Let me set the scene for you: It’s a school morning at the Thompson house. For many of you reading this, that one sentence is enough to strike fear and frustration into your hearts…not that it is the Thompson house, but that it is a school morning. Somehow our kids go to sleep each night and wake up forgetting how to eat, dress, brush their teeth, and or move with any sense of urgency.
My primary morning emotion is frustration.
This morning was no more frustrating than many other mornings, merely as frustrating which is about three times more frustrating that I want it to be or think it should be. Seriously, who doesn’t want to brush their teeth in the morning–but I digress. Mornings are not always fun for anyone and this morning was not fun for me as I sat frustrated with the various odd or outright disobedient behaviors from my four kids.
Somehow, in the midst of the frustration, we were actually ahead of schedule and my seven year old offered to go get her Bible from her room and read our family memory verse (pictured above). And there, at the kitchen table, God used my seven year old daughter to drive home a point from his word that I have seriously overlooked.

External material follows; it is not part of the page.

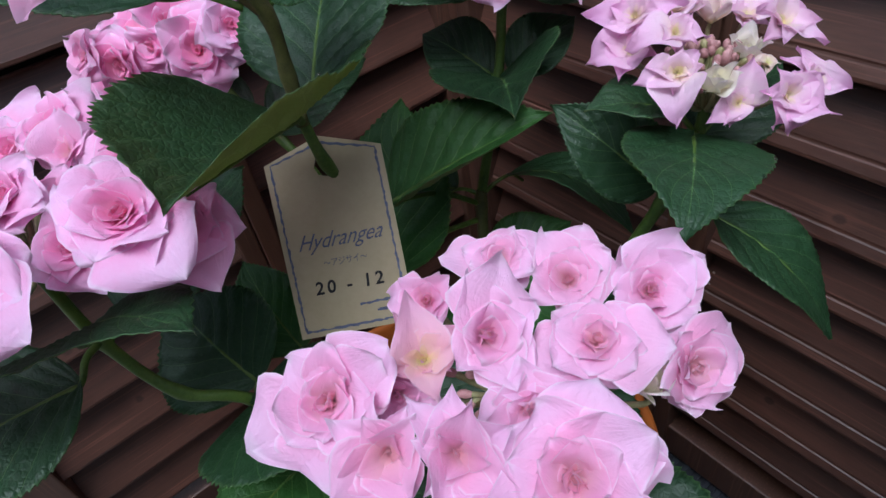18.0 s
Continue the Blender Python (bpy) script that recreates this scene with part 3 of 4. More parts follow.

Aubrey read, “You shall not fear them, for it is the Lord our God who fights for you,” and in that moment I realized that I have missed an application of that verse to my family. I’m fighting to get my kids to dress, brush their teeth, eat, and get out the door, but I have neglected to remember that our God loves them even more. He is fighting with them and for them for their good.
God is fighting with and for our children for their good.
His gospel fights against their sinful nature to redeem them. His power fights against the forces of hell that would kill them. He fights with them and he fights for them–just as he does for me.
I’ve spent so much time fighting with my kids this morning and yet I’ve spent precious little on my face crying out to the God who loves them even more than I do. My greatest desire for them and their greatest need is not minty fresh breath but new hearts. Try as I may, I cannot save them, I cannot change their hearts, it is the Lord our God who fights for me on that front.
I have responsibilities as a parent, just as you do, but parent do not forget as I have that when God fights for us, it is not only against the forces of evil that may assail against us, he is fighting for us for our kids and our families. Tomorrow morning I doubt that the kids will spring out of bed and race to the kitchen dressed and ready to go. In fact, I doubt that I will make it to school drop off without being frustrated, but I will look upon my frustration with a new perspective in the morning.